L’interlude The Sound of a Mother évoque par exemple «la figure sociale dont on attend le plus de choses, surtout la mère célibataire», tandis que Package Delivered by Tomorrow raconte les errances contemporaines d’un livreur. Une manière de démontrer au passage que, même proposé sous une forme relativement classique, le jazz n’est pas bloqué dans des schémas et peut aussi servir à raconter le présent. Y compris celui d’une ville aussi agitée (voire chaotique) que Bruxelles, où Adja est aujourd’hui basée. Se raccroche-t-elle d’ailleurs à la scène locale, le fameux Brussels Sound (dont plusieurs représentants –Echt!, Ciao Kennedy, etc.– sont signés sur le même label qu’elle, Sdban)? «Je connais personnellement certains de ces groupes; d’autres uniquement via leur musique. Mais ce que je trouve chouette à Bruxelles, c’est qu’au-delà de cette sous-culture très forte autour d’un jazz plus électronique, il y a aussi un autre trait de personnalité très fort de la ville qui consiste en simplement « faire ce que vous avez envie ». Ici, je me sens libre. Et en ce sens, oui, j’appartiens à cette scène bruxelloise.»

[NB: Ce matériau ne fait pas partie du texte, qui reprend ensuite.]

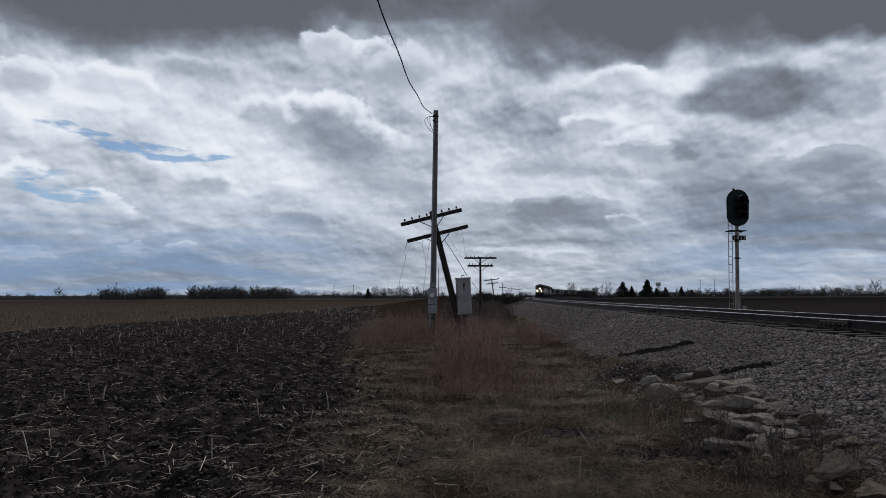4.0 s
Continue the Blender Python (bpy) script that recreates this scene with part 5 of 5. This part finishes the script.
more += [(rub.uniform(3.0, 3.9), rub.uniform(8.5, 10.5), rub.uniform(0.09, 0.16)) for _ in range(12)]
more += [(rub.uniform(2.7, 3.75), rub.uniform(5.7, 8.2), rub.uniform(0.07, 0.13)) for _ in range(26)]
for k, (x, y, size) in enumerate(HEAP_FAR + HEAP_NEAR + more):
    size *= 1.15 if size > 0.095 else 1.0
    dirty = y < 5.9 or (y < 7.5 and k % 4 == 0) or k % 9 == 3
    ob = new("concrete_chunk", (stained if dirty else shapes)[k % 9])
    flat = rub.uniform(0.27, 0.46)
    z = float(ground_z(x, y))
    ob.matrix_basis = pose(x, y, z + size * flat * 0.55, rub.uniform(-14, 14), rub.uniform(-14, 14), rub.uniform(0, 360)) @ Matrix.Diagonal((size * rub.uniform(1.1, 1.6), size * rub.uniform(0.75, 1.1), size * flat * 1.25, 1))
    tagged(ob, ("soil-stained" if dirty else "pale") + (" broken concrete chunk at the foot of the ballast" if size > 0.1 else " small broken piece of concrete"), "rubble", "rubble heap")


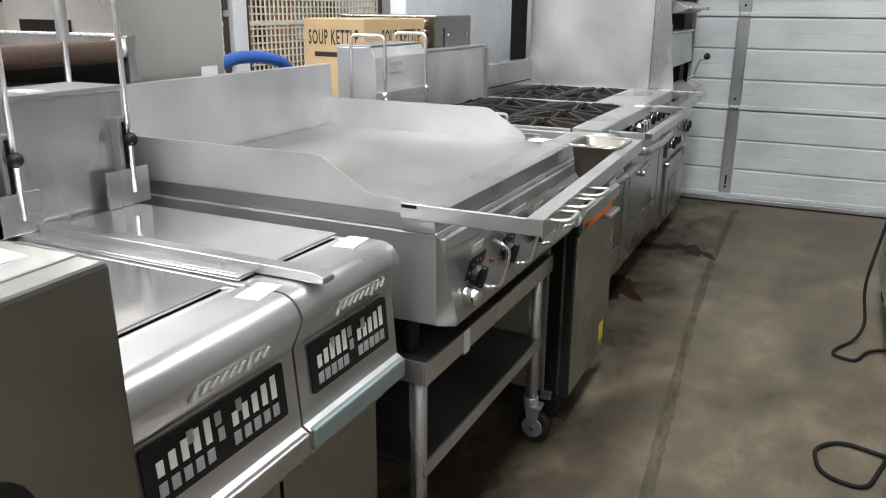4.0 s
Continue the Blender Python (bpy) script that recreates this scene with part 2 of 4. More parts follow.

Adja, Golden Retrieve Her, distribué par Sdban.4/5
Le 2 mai aux Aralunaires (Arlon), le 8 mai au festival Jazz à Liège, le 9 mai à l’AB (Bruxelles), etc.Jazz à Liège, festival sans œillères
Depuis plus de 30 ans, le festival Jazz à Liège met les petits plats dans les grands pour fêter une musique qui, de René Thomas à Jacques Pelzer, a marqué les pavés de la Principauté. Au fil des années, les sponsors changent, mais l’esprit reste: cultivé, mais pas borné. Cette dernière décennie, l’affiche a même eu tendance à s’ouvrir de plus en plus aux genres voisins. Programmé du 8 au 11 mai, le festival se dispersera ainsi entre différents endroits de la ville (Reflektor, Forum, Trocadero, etc.) pour accueillir aussi bien la formidable chanteuse pakistanaise Arooj Aftab que le pianiste brésilien Amaro Freitas, le Londonien Joe Armon-Jones comme l’habitué de la maison Erik Truffaz, la harpiste Sophye Soliveau, DJ Lefto ou encore Dominique A et Thomas Dutronc.